No matter what the topic, reactive types always seem to know exactly why something won’t work. They’ve tried everything, invariably without result, leaving them feeling like failures. Proactive advisors, however, invariably focus with laser-like intensity on what works – or on how to make promising ideas and techniques pay off. No excuses – they stick to it until they succeed.

Generous givers

An advisor I know near Minneapolis is a top producer by anyone’s standards. He also has a large apple farm, to which he also devotes a lot of his time and energy making it a success.  I’ve learned that 100 percent of the income from the apple farm goes to charity. While that sounds noble, the personal rewards he reaps from giving have been life-changing and addictive.

The most successful people are almost invariably generous givers. If a successful advisor attends a church or synagogue, he or she is usually among the few congregants who actually tithe (that is, contribute 10 percent of their income) as instructed by their faith.

There has recently been a lot of press about the ultra wealthy — people like Warren Buffet – giving huge amounts of their wealth to charities — but many more ultra-wealthy entertainers and sports figures have little in the way of altruistic impulses. In proportion to their wealth, the largest contributors are the working poor and the upper-middle and upper class.
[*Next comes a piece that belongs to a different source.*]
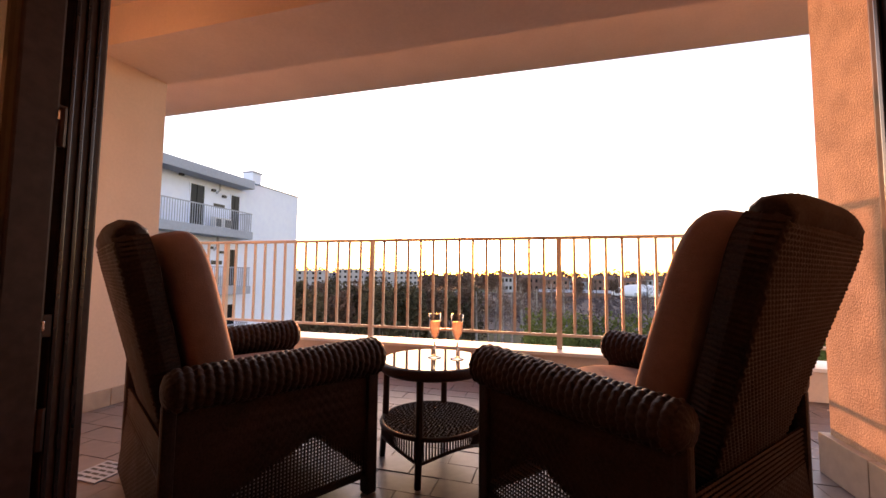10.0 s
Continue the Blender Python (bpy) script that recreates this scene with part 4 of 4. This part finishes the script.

Those who give the least include the middle class, non-working poor and the ultra wealthy. And surprisingly to some, conservatives reportedly give more than liberals, and people of religious faith give and volunteer more than others.

Those aren’t value judgments, but merely statistical facts on American charitable giving — a population that also tops the list of all nations in terms of personal charitable giving. The bottom line is; giving is a discipline well-ingrained in successful individuals – financial services professionals and others. And when you give generously, it comes back to you in ways you can only imagine.